Многие из этих последних вовсе не разделяли коммунистических идей, но несмотря на это в Красную Гвардию шли охотно. Привыкшие видеть в русских своих врагов, они вступали в интернациональные отряды, чтобы почувствовать себя хозяевами в тех самых городах, где прежде в течение нескольких лет находились в униженном положении военнопленных. Уклад жизни русских людей был для них чуждым, и у них не вызывало внутреннего протеста участие в систематическом уничтожении всего самого святого для русского человека. По окончании Гражданской войны подавляющее большинство из тех, кому посчастливилось остаться в живых, вернулись к себе на родину, стали нормальными законопослушными обывателями, и их не мучила совесть по поводу совершенных ими злодеяний в далекой и чужой для них России. В конце концов, эта новая борьба была для них не более чем продолжением их прежней борьбы против Российской Империи в мировую войну. И это как нельзя более устраивало их нынешних хозяев – большевиков, которым гораздо сподручнее было опираться именно на иностранные штыки, поручая немцам и венграм (а еще лучше – китайским наемным рабочим-кули) массовые расправы над русским народом.
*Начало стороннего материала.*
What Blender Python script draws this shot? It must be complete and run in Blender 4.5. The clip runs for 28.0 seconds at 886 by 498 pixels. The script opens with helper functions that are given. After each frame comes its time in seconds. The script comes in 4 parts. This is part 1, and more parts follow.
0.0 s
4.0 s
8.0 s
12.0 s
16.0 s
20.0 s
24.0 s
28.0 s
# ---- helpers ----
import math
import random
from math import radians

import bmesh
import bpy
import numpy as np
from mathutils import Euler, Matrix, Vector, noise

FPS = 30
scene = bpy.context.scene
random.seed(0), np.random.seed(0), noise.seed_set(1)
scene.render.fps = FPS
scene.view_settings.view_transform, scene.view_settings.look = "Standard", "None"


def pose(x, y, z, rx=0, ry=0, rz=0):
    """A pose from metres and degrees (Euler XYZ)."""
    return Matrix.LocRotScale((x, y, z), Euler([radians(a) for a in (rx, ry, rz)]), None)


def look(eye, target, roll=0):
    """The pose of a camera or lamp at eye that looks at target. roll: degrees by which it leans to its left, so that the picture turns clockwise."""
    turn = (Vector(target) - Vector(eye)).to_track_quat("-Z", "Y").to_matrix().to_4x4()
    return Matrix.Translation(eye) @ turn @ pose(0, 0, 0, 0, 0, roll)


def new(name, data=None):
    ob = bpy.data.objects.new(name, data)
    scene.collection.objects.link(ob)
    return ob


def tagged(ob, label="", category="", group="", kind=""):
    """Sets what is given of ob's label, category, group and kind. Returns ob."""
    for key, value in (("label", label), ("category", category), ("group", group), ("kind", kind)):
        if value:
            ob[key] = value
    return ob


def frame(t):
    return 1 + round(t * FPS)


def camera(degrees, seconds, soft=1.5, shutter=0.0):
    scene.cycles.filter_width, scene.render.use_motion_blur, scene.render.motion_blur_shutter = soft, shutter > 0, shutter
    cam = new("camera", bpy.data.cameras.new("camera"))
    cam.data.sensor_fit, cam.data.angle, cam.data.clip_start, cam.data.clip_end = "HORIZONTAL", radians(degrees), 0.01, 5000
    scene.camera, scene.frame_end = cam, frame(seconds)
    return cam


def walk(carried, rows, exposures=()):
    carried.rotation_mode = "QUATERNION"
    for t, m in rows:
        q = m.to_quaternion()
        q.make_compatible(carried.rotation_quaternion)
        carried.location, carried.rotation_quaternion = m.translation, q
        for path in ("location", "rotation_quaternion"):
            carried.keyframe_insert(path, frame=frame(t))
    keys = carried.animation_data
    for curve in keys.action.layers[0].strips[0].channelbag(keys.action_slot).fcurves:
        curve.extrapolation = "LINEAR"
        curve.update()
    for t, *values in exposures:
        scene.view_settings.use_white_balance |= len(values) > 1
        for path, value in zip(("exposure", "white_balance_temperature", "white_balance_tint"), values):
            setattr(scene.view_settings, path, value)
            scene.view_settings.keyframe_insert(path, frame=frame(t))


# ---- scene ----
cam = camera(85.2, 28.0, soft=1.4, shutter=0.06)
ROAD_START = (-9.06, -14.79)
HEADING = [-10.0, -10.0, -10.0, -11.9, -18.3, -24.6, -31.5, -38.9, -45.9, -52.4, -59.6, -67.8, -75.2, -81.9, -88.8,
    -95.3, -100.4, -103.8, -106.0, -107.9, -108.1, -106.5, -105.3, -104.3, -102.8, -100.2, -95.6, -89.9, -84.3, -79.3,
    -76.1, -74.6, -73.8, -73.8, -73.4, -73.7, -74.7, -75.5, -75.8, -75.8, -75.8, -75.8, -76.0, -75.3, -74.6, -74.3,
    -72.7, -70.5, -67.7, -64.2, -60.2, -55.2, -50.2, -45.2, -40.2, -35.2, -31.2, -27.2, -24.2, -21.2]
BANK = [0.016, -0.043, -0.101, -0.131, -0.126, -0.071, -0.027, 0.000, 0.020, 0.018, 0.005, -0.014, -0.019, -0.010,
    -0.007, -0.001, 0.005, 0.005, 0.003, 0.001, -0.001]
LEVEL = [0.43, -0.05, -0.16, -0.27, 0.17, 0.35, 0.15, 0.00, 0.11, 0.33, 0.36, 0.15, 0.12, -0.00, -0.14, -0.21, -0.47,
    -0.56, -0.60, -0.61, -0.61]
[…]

Год назад, в 1917 году, русские солдаты, тысячами дезертируя с фронта, как известно, нагло заявляли своим офицерам: «Да мы – Тамбовские, до нас Немец не дойдет»… Ошиблись! «Немец» дошел, и не то что до Тамбова, а и до Омска с Иркутском. Весной и летом 1918 года жители сибирских станций и городов могли видеть, как по их улицам шли многочисленные отряды вооруженных до зубов солдат, зачастую в своей прежней немецкой и австро-венгерской форме, со своими собственными начальниками, как раздавались команды на чужом языке, как важнейшие посты в городах занимались этими чужеземцами. Возникал естественный вопрос: кто же эти люди, недавние поверженные враги, ставшие в одночасье «хозяевами жизни»? Интернационалисты? Или уже оккупанты?
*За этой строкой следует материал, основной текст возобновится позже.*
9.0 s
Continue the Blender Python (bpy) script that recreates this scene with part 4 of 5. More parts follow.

Но если иностранные «интернационалисты» были ненавистны простым жителям Сибири, то еще бо́льшую ярость вызывал их вид у чешских легионеров. Чехи видели в них своих исконных и естественных врагов, угнетателей своей родины, теперь с высоты своего положения только и ждущих случая, чтобы разделаться с ними. Для немцев, в свою очередь, чешские добровольцы были «предателями», нарушившими присягу и изменившими своему Императору Францу-Иосифу, так что ненависть их действительно была взаимной. Таким образом, противостояние в Сибири дополнительно приобретало ярко выраженный национальный характер, став продолжением старой чешско-немецкой и чешско-мадьярской борьбы.
Обстановка напоминала пороховую бочку, и было достаточно одной искры, чтобы прогремел взрыв. Этой искрой стал так называемый «Челябинский инцидент».
14 мая 1918 года на вокзале Челябинска из проходившего поезда с бывшими австро-венгерскими военнопленными в чехов, работавших на платформе, была брошена чугунная ножка от печки. Она попала в голову рядового Духачека, который упал тяжело раненным и потерял сознание. В ответ чехословацкие солдаты остановили эшелон, из которого была брошена ножка, выявили виновника и немедленно расправились с ним. Челябинский Совет, в состав которого также входили венгры-интернационалисты, 17 мая вызвал десять чешских солдат в качестве свидетелей, но при разборе этого инцидента объявил их единственными виновниками всего происшедшего и арестовал. В Совет была отправлена новая чешская делегация с требованием освободить арестованных, но она также была задержана. Тогда в 6 часов вечера по приказу командира 3-го Чешско-Словацкого полка подполковника С. Н. Войцеховского город был занят его солдатами, освободившими своих товарищей. Растерявшийся Совет не сумел оказать никакого сопротивления, часть местных комиссаров попала в плен, остальные разбежались, а все имевшиеся в городе запасы оружия – 2 800 винтовок и артиллерийская батарея – перешли в руки чешских легионеров.
На тот момент инцидент удалось уладить миром: арестованные комиссары были освобождены, бо́льшая часть оружия возвращена обратно, чехи и местный Совет вступили в переговоры о пропуске эшелонов далее на восток. Но напряженность осталась.
Между тем, 20 мая в Челябинске открылся Съезд представителей Чешско-Словацкого корпуса. Готовился он уже давно, и теперь на него съехались представители от всех частей корпуса, а среди них и капитан Гайда. Съезд первоначально призван был решить вопросы внутренней реорганизации, но перед лицом надвигающихся событий вопросы эти, несомненно, должны были уступить место другим, куда более насущным и неотложным. И в этот момент пришло известие, что в Москве в ночь на 21 мая арестованы делегированные туда члены Отделения ЧСНС Макса и Чермак. Под давлением большевиков они, находясь под арестом, подписали приказ частям корпуса сдать местным Советам все оружие «безо всякого исключения».
Этим шагом Совнарком рассчитывал окончательно сломить сопротивление чехов. Но он просчитался. Арестованные делегаты «Отбочки» были известны именно как сторонники компромисса любой ценой. Их арест возмутил всех легионеров, показал, как мало Советское правительство считается с принятыми на себя обязательствами, и укрепил позиции оставшихся на свободе сторонников куда более твердого курса. В ответ на окрики и угрозы из Москвы Съезд заявил, что он «лишает Отделение ЧСНС права руководства передвижением армии, находящейся на пути во Владивосток, и передает его Временному Исполнительному комитету, избранному и уполномоченному съездом, без ведома которого никто не имеет права отдавать никаких приказов, касающихся передвижения». Было единодушно принято решение ни одного эшелона на Архангельск не поворачивать, оружия не сдавать и в случае необходимости прорываться во Владивосток с боем.